Principal Woolf releases five-year plan

Queen’s looks to improve international image

Woolf, pictured here at last fall’s Homecoming game, presented a strategic framework to the Board of Trustees last Friday.
Woolf, pictured here at last fall’s Homecoming game, presented a strategic framework to the Board of Trustees last Friday.

In a document released last Friday, Queen’s has set its priorities for the next five years, which includes improving its international reputation and student engagement.

Principal Daniel Woolf presented the Queen’s Strategic Framework for 2014-2019 on March 7 to the University’s Board of Trustees.

The framework sets out four priorities for the University: student learning experience, research prominence, financial sustainability and internationalization.

Woolf said the framework builds on four years of planning, including the Senate-approved Academic Plan and the Queen’s Strategic Research Plan. The plan includes metrics for measuring progress on each objective.

The document envisions Queen’s as “Canada’s quintessential balanced academy”, he said, as the institution aims to balance research goals with the student experience.

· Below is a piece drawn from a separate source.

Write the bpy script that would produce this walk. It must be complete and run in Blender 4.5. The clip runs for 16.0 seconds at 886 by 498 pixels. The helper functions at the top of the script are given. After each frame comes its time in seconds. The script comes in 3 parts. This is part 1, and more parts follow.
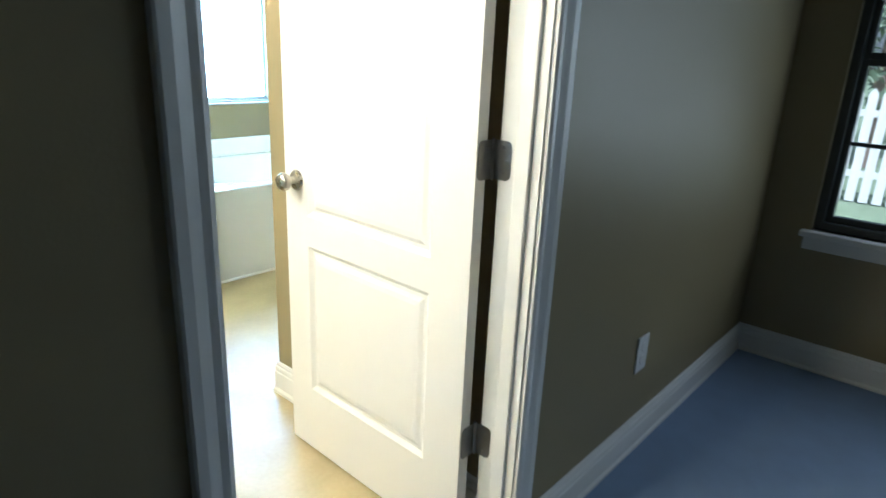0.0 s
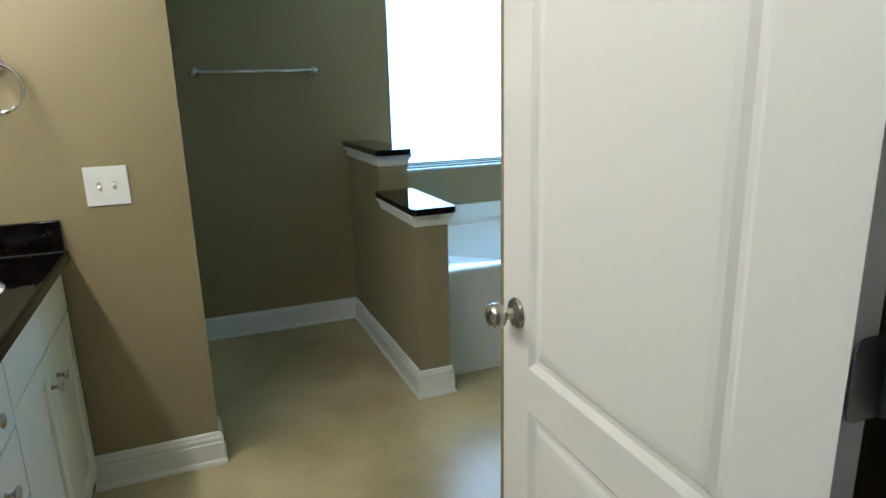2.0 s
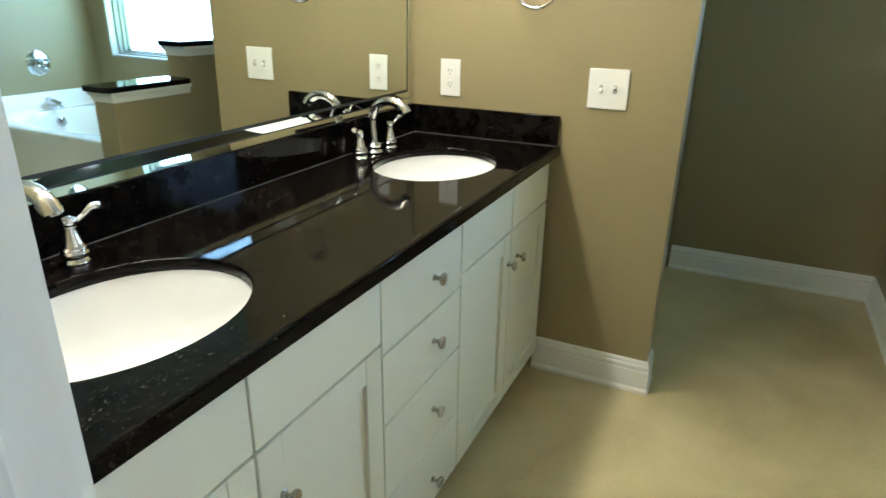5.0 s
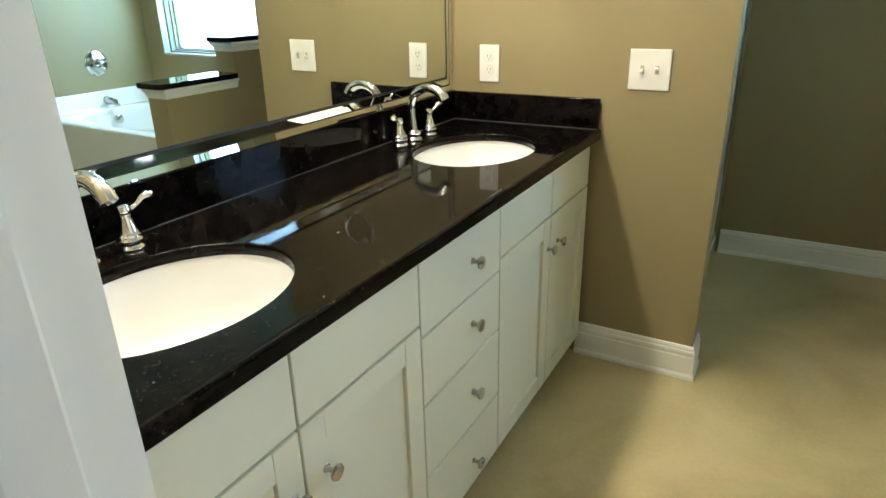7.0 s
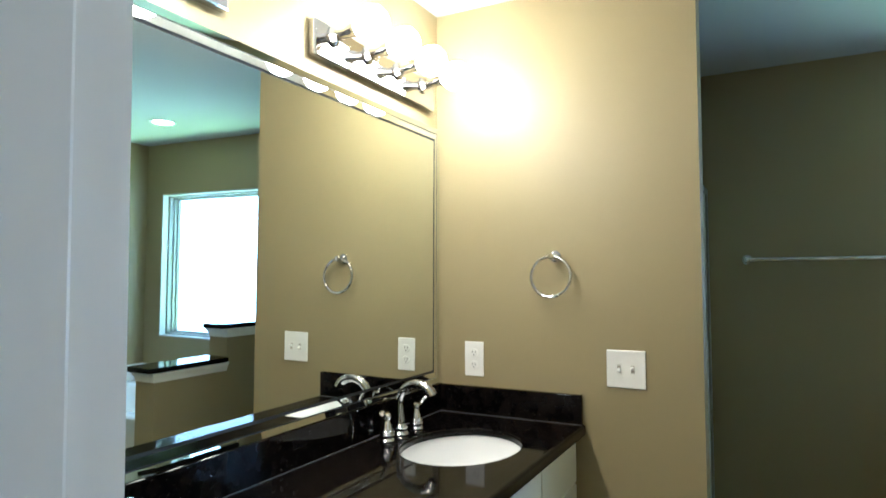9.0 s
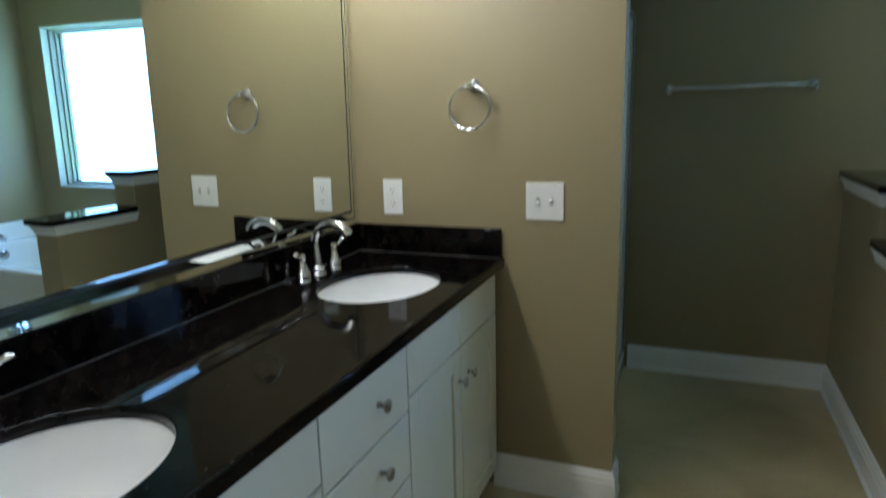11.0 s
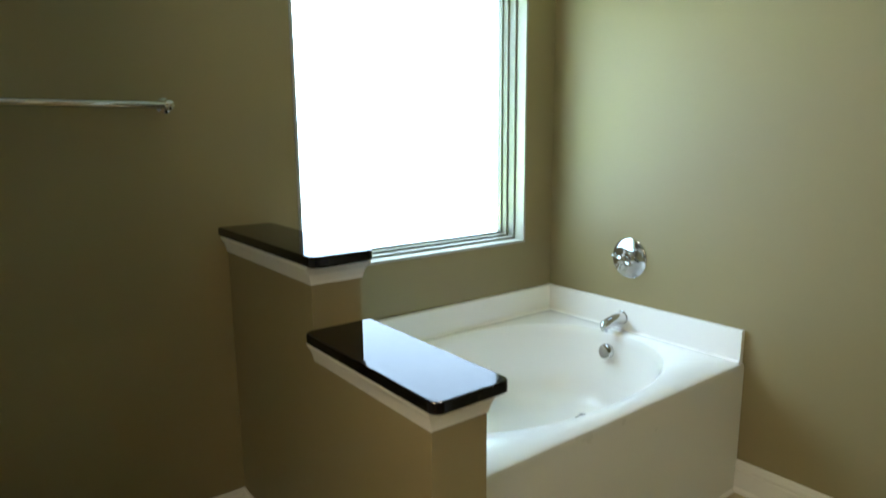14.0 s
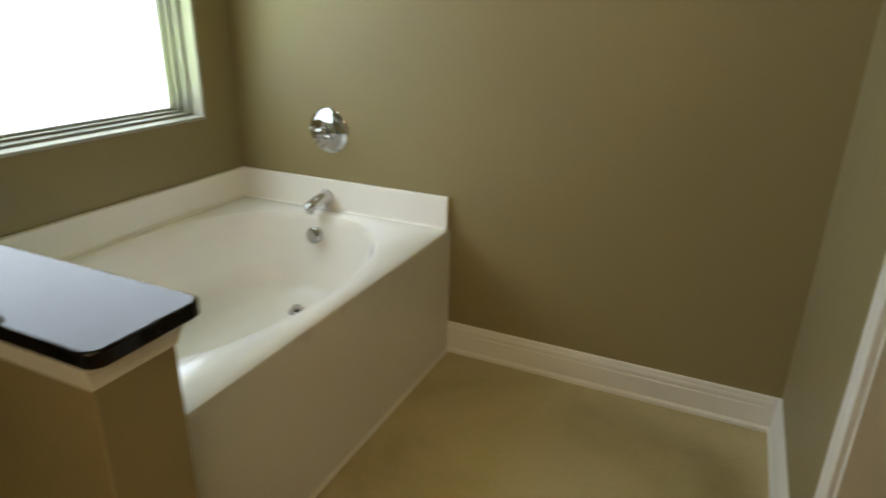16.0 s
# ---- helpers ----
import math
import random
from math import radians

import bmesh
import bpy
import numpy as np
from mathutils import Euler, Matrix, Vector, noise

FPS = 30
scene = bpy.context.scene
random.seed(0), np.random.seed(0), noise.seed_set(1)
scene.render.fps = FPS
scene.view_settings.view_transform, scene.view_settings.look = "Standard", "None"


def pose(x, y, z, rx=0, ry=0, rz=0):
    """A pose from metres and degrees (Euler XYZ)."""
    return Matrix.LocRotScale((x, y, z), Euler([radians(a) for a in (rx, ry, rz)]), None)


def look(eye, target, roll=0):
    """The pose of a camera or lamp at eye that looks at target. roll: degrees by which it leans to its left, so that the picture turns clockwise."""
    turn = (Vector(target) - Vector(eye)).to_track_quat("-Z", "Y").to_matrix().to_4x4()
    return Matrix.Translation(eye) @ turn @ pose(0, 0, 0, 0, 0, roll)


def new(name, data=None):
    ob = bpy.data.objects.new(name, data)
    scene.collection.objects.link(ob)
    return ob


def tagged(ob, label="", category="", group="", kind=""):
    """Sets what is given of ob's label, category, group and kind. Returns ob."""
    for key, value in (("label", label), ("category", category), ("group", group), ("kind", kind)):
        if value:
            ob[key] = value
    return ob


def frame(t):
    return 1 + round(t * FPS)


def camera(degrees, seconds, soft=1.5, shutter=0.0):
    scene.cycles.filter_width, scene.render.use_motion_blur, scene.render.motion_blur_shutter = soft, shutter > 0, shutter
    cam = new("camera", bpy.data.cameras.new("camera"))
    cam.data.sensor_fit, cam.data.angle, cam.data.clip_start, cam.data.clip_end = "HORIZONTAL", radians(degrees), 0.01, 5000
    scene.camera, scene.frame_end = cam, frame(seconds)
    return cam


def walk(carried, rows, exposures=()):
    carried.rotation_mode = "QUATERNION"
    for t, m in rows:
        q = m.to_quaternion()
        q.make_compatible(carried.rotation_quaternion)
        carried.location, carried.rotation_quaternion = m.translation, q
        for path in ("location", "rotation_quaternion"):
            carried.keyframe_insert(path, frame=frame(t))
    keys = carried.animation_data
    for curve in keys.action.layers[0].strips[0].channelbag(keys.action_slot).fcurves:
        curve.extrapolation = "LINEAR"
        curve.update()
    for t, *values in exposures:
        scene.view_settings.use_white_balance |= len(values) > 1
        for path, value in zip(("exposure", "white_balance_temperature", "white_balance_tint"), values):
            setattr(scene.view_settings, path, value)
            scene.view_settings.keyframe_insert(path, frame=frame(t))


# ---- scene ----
cam = camera(70.6, 16.0, shutter=0.35)
PATH = [
    (0, (-0.503, -2.793, 1.317), (0.936, -1.544, 0.709), 2.5),
    (0.5, (-0.25, -2.632, 1.349), (0.998, -1.2, 0.722), 2.1),
    (1, (-0.063, -2.51, 1.362), (0.8, -0.794, 0.805), 1.8),
    (1.5, (0.009, -2.389, 1.362), (0.745, -0.612, 0.814), -0.4),
    (2, (0.016, -2.308, 1.371), (0.733, -0.508, 0.874), -1.4),
    (2.5, (0.061, -2.276, 1.38), (0.798, -0.473, 0.928), 0.6),
    (3, (0.083, -2.255, 1.395), (0.64, -0.367, 1.044), -0.9),
    (3.5, (0.098, -2.243, 1.399), (0.332, -0.291, 1.032), -1.0),
    (4, (0.07, -2.158, 1.364), (-0.132, -0.246, 0.814), -1.4),
    (4.5, (0.08, -2.103, 1.349), (-0.429, -0.28, 0.702), 0.6),
    (5, (0.171, -2.117, 1.335), (-0.627, -0.433, 0.609), 0.9),
    (5.2, (0.196, -2.122, 1.338), (-0.668, -0.476, 0.601), -0.7),
    (7.5, (0.199, -2.129, 1.329), (-0.732, -0.528, 0.574), -1.6),
    (8, (0.199, -2.131, 1.348), (-0.761, -0.509, 0.679), -1.6),
    (8.5, (0.198, -2.152, 1.403), (-0.799, -0.437, 1.142), -0.6),
    (8.7, (0.202, -2.172, 1.4), (-0.766, -0.423, 1.324), -0.4),
    (9.3, (0.207, -2.184, 1.403), (-0.713, -0.396, 1.545), -0.4),
    (10.1, (0.222, -2.163, 1.404), (-0.598, -0.326, 1.525), -0.6),
    (10.8, (0.236, -2.12, 1.401), (-0.496, -0.271, 1.183), -0.8),
    (11, (0.211, -2.075, 1.368), (-0.517, -0.257, 0.962), -1.5),
    (11.5, (0.129, -1.908, 1.322), (-0.484, -0.124, 0.658), -3.5),
    (12, (0.093, -1.685, 1.3), (-0.12, 0.166, 0.575), -3.7),
    (12.5, (0.12, -1.384, 1.324), (0.249, 0.508, 0.689), -2.2),
    (12.8, (0.074, -1.243, 1.336), (0.586, 0.56, 0.64), -2.2),
    (13, (0.129, -1.113, 1.322), (0.895, 0.593, 0.614), -3.1),
    (13.5, (0.147, -0.931, 1.344), (1.279, 0.585, 0.696), -1.0),
    (14, (0.187, -0.783, 1.384), (1.382, 0.781, 1.028), -0.5),
    (14.5, (0.173, -0.689, 1.402), (1.502, 0.785, 1.15), -1.0),
    (15, (0.162, -0.649, 1.385), (1.545, 0.747, 1.016), -0.3),
    (15.5, (0.212, -0.628, 1.333), (1.712, 0.54, 0.711), -0.7),
    (16, (0.398, -0.595, 1.315), (2.096, 0.18, 0.595), 1.2),
]
walk(cam, [(t, look(eye, target, roll)) for t, eye, target, roll in PATH],
     [(0, 0.68, 4800, 11), (0.5, -0.05, 4750, 12), (1, -0.48, 4700, 12), (1.5, -0.68, 4650, 12), (2, -0.72, 4600, 13), (2.5, -0.9, 4600, 13), (3, -0.85, 4600, 13),
      (4, -0.8, 4550, 12), (5, -0.18, 4900, 8), (8.0, -0.14, 5250, 11), (8.7, -0.45, 4850, 12), (11, -1.2, 4400, 13), (11.5, -0.6, 4600, 13), (12, 0.12, 4450, 13),
      (12.5, 0.12, 4350, 13), (13, 0.02, 4500, 11), (13.5, -0.16, 5000, 13), (14, -0.88, 6050, 14), (14.5, -1.56, 6950, 15), (15, -1.58, 7300, 18), (16, -1.42, 7700, 22)])

# ---------- world, sun, lights ----------
world = bpy.data.worlds.new("world")
scene.world = world
world.use_nodes = True
wn = world.node_tree.nodes
sky = wn.new("ShaderNodeTexSky")
sky.sky_type = 'NISHITA'
sky.sun_disc = False
sky.dust_density, sky.ozone_density = 4.0, 0.5
sky.sun_elevation = radians(50)
sky.sun_rotation = radians(246)
wn["Background"].inputs[1].default_value = 0.11
haze = wn.new("ShaderNodeHueSaturation")
haze.inputs["Saturation"].default_value = 0.5
world.node_tree.links.new(sky.outputs[0], haze.inputs["Color"])
world.node_tree.links.new(haze.outputs[0], wn["Background"].inputs[0])

sun = new("sun", bpy.data.lights.new("sun", 'SUN'))
sun.data.energy, sun.data.angle, sun.data.color = 5.0, radians(0.6), (1.0, 0.96, 0.9)
sun.matrix_world = look((0, 0, 10), (5.0, 2.2, 2.0))


def area_light(name, m, sx, sy, watts, color):
    ob = new(name, bpy.data.lights.new(name, 'AREA'))
    ob.data.shape, ob.data.size, ob.data.size_y = 'RECTANGLE', sx, sy
    ob.data.energy, ob.data.color = watts, color
    ob.matrix_world = m
    return ob


# daylight of the bathroom window
area_light("window_daylight", look((1.715, 1.500, 1.46), (1.715, 0.0, 1.46)), 1.14, 1.15, 54, (0.60, 0.79, 0.98))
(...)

A balanced academy, according to the plan, is a university with both high student engagement and high research volume. “We don’t throw everything at research,” he said. “We really treat the teaching and learning experience as just as important.”

The faculties will be reporting annually to the community and the Board of Trustees on the progress that has been made, he added.

The student learning experience section sets goals for student engagement and building skills.

According to the framework, the University aims to increase experiential learning at Queen’s and integrate technology into courses, such as the technology used in the new classrooms in Ellis Hall.

Queen’s also aims to improve the international reputation of Queen’s, according to the document, by increasing the number of international students and promoting Queen’s internationally.

Woolf said internationalization supports all of the other goals of the University, since it improves the student environment and increases revenue.

“Although I would say [financial sustainability] is the least important one,” he said. “I think it is always a mistake to view internationalization as a revenue generator as opposed to something that enhances the student learning environment.”

Woolf said he would like to improve the University’s showing in international rankings.

“While I think it is fair to say while we have some high level of skepticism about some of the ways these rankings are done, notwithstanding I would like to move up the rankings tables on some of these key exercises, like the Shanghai Jiao Tung,” he said.

Shanghai Jiao Tung University releases an annual Academic Ranking of World Universities which last ranked Queen’s in the top 201-300 universities in 2013.

“But there are other measures, for example, how many international students are we attracting here to do their degree?” he said.

The University will track progress through each faculty, Woolf added, since the faculties will have relative autonomy in how they develop their own programs and find financial stability.

“The key element in terms of getting this done is the faculties – that’s where the research takes place, that’s where the teaching takes place,” he said.

Each faculty will have discretion over their own activities, he said, as a result of the new budget model the Provost and Vice-Principal (Academic) Alan Harrison created last year.

The budget model makes each faculty responsible for its own financial standing, and gives more funding to faculties that produce more revenue through their activities.

“To make sure that these things are actually implemented on the ground level, we’ve had to put the appropriate incentives in place,” Woolf said.

The framework covers goals for the next five years, which will take Queen’s until the end of Woolf’s second term as principal.

“That seems to be an appropriate point at which to stop and take stock,” he said.